On behalf of non-musicians who love music, I would like to make the point that serious listening too results in an intense activation of both the left and right hemispheres of the brain. I also know from personal experience that music helps memory: ask me to give you the lyrics of pop songs of my teenage years and I will be lost; ask me to sing them, and I will remember every word from 50 years ago. It is a pity there are limits to these things otherwise a chemistry student could rattle off the periodic table set to rap.

All these theories have resulted in music being put to some unusual uses. A cattle-breeder in Turkey first found that playing classical music increased the milk yield of his cows. His reasoning was simple: if music relaxes humans why not cows? This was later backed by a 2001 study at the University of Leicester: they called it their Moosic Study. An Italian vet carries this further by singing arias to his ‘patients’.

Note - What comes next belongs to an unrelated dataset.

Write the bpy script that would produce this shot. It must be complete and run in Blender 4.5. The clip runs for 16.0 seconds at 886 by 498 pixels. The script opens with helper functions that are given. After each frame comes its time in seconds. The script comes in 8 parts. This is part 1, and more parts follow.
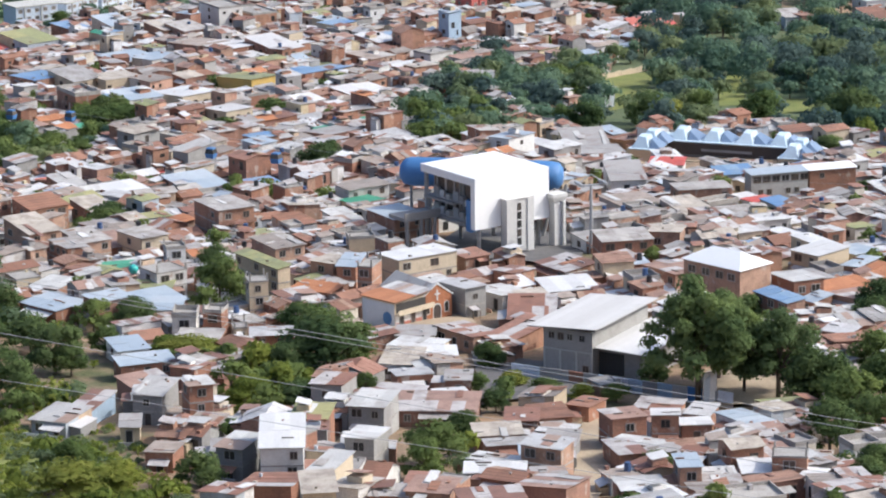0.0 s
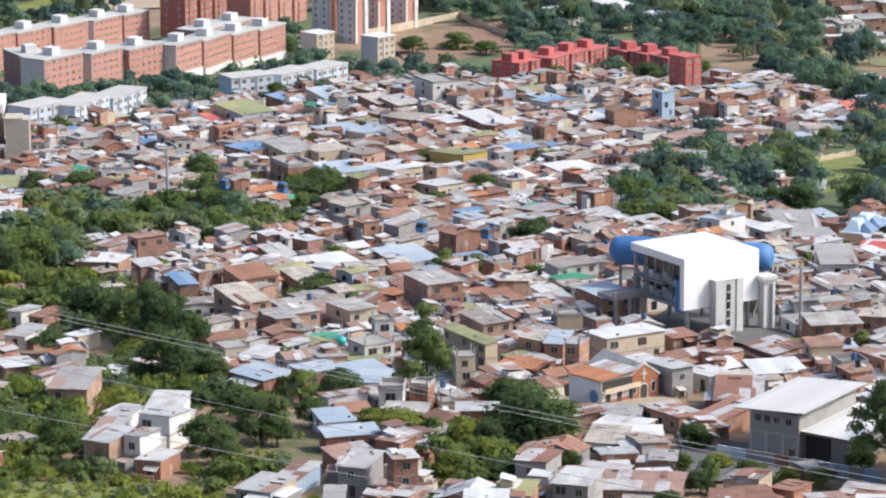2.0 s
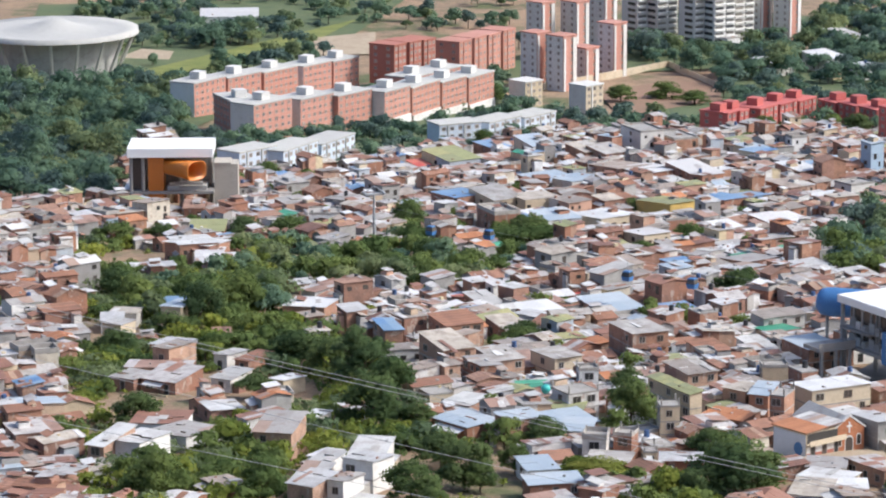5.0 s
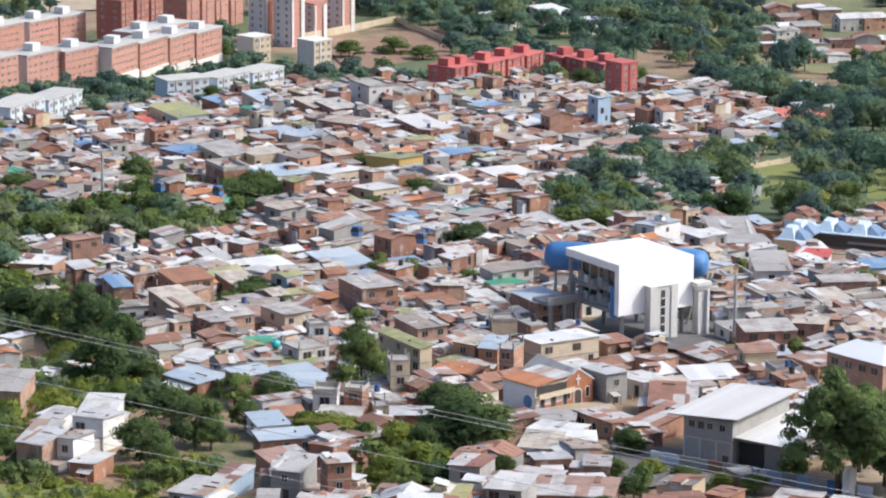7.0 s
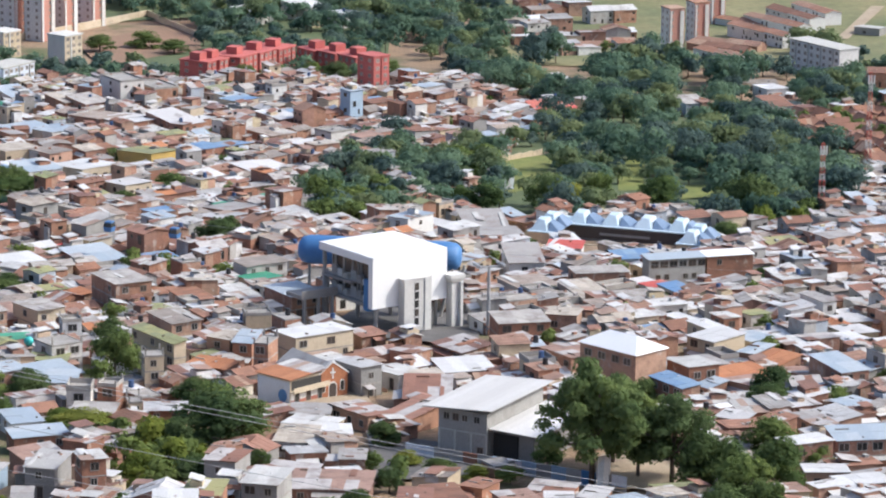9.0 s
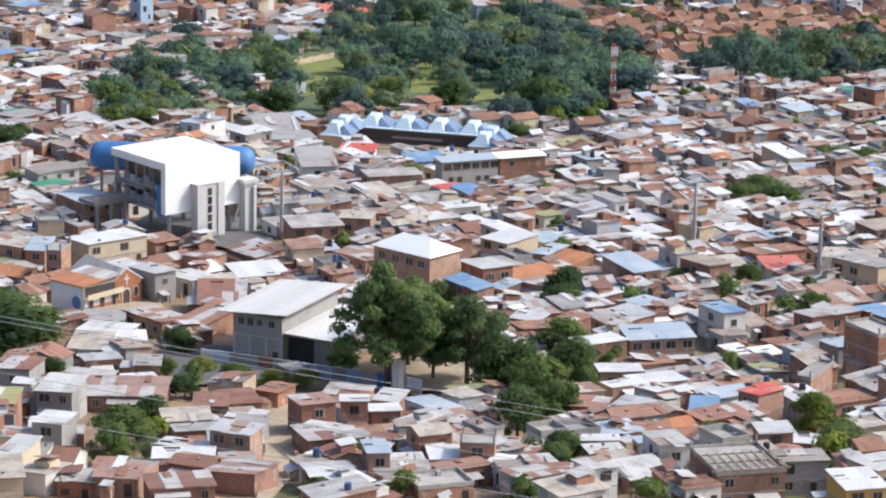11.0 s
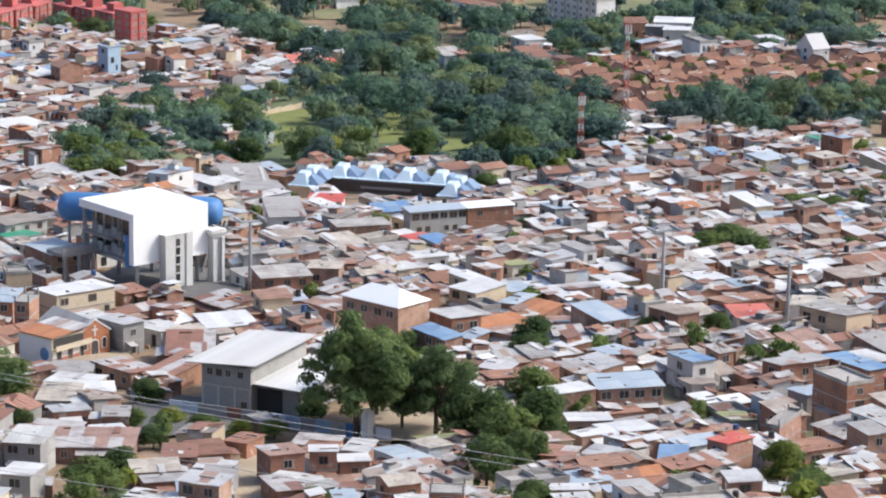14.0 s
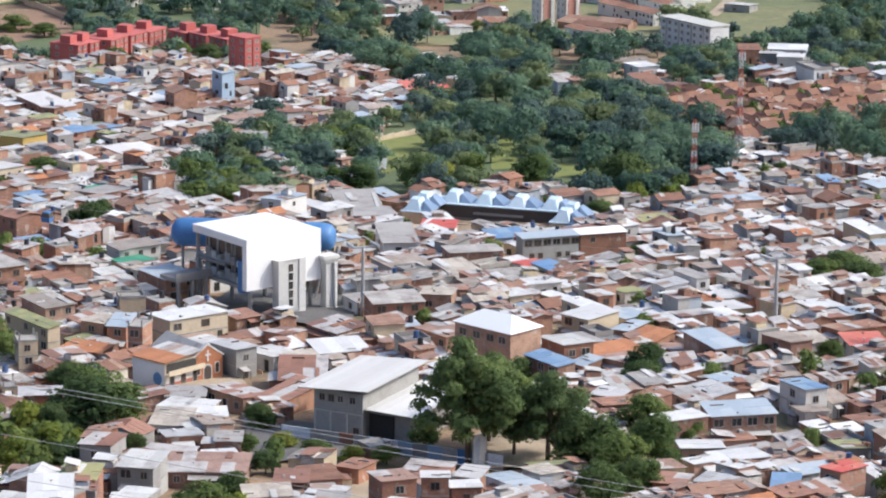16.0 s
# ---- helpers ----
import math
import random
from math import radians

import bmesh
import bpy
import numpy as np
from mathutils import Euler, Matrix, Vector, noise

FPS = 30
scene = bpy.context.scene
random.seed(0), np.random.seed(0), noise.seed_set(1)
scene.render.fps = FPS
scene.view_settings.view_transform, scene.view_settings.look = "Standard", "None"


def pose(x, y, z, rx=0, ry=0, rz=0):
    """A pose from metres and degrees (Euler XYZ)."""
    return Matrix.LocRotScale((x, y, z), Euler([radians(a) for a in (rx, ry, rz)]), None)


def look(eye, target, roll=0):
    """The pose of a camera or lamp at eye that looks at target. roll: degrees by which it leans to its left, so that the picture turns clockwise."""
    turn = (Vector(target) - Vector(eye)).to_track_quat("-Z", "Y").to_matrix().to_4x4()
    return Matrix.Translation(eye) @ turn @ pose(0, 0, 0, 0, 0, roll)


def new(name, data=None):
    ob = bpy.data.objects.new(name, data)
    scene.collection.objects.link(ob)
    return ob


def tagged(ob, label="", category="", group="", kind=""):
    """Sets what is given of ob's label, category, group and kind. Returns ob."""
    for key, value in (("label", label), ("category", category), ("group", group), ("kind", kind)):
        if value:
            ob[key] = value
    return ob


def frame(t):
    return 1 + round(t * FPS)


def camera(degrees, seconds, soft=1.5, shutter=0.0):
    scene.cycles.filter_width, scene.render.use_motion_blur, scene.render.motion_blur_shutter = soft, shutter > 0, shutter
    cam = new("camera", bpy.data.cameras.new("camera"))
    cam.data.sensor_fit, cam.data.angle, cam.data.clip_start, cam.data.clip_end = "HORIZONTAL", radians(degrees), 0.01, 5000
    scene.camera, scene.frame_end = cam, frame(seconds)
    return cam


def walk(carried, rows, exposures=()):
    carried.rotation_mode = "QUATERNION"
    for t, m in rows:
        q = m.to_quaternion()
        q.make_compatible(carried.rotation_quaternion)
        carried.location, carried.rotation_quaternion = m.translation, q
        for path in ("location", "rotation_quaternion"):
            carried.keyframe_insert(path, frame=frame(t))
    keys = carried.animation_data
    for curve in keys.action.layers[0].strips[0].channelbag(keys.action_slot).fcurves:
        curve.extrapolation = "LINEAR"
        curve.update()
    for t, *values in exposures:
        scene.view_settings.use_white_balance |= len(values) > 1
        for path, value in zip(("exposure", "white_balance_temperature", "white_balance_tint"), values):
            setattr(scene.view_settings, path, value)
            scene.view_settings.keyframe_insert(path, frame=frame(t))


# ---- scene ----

The weirdest example comes from Germany where loud classical music is played in a sewage treatment plant: it helps break down waste faster, they found. According to the chief operator of the plant, ‘the secret is in the vibrations of the music which penetrate everything — including the water, the sewage and the cells.’ The possible connection between sewage and listeners of classical music is one I would rather not make.

What I would do instead is listen to 448, 488 and, of course, ‘Ode to Joy’, and listen with concentrated attention. If that does good things to my brain, that is a nice side effect. Incidentally, Mozart’s IQ has now been evaluated to be 165, genius level. So if nothing else, his own brain benefited from his music.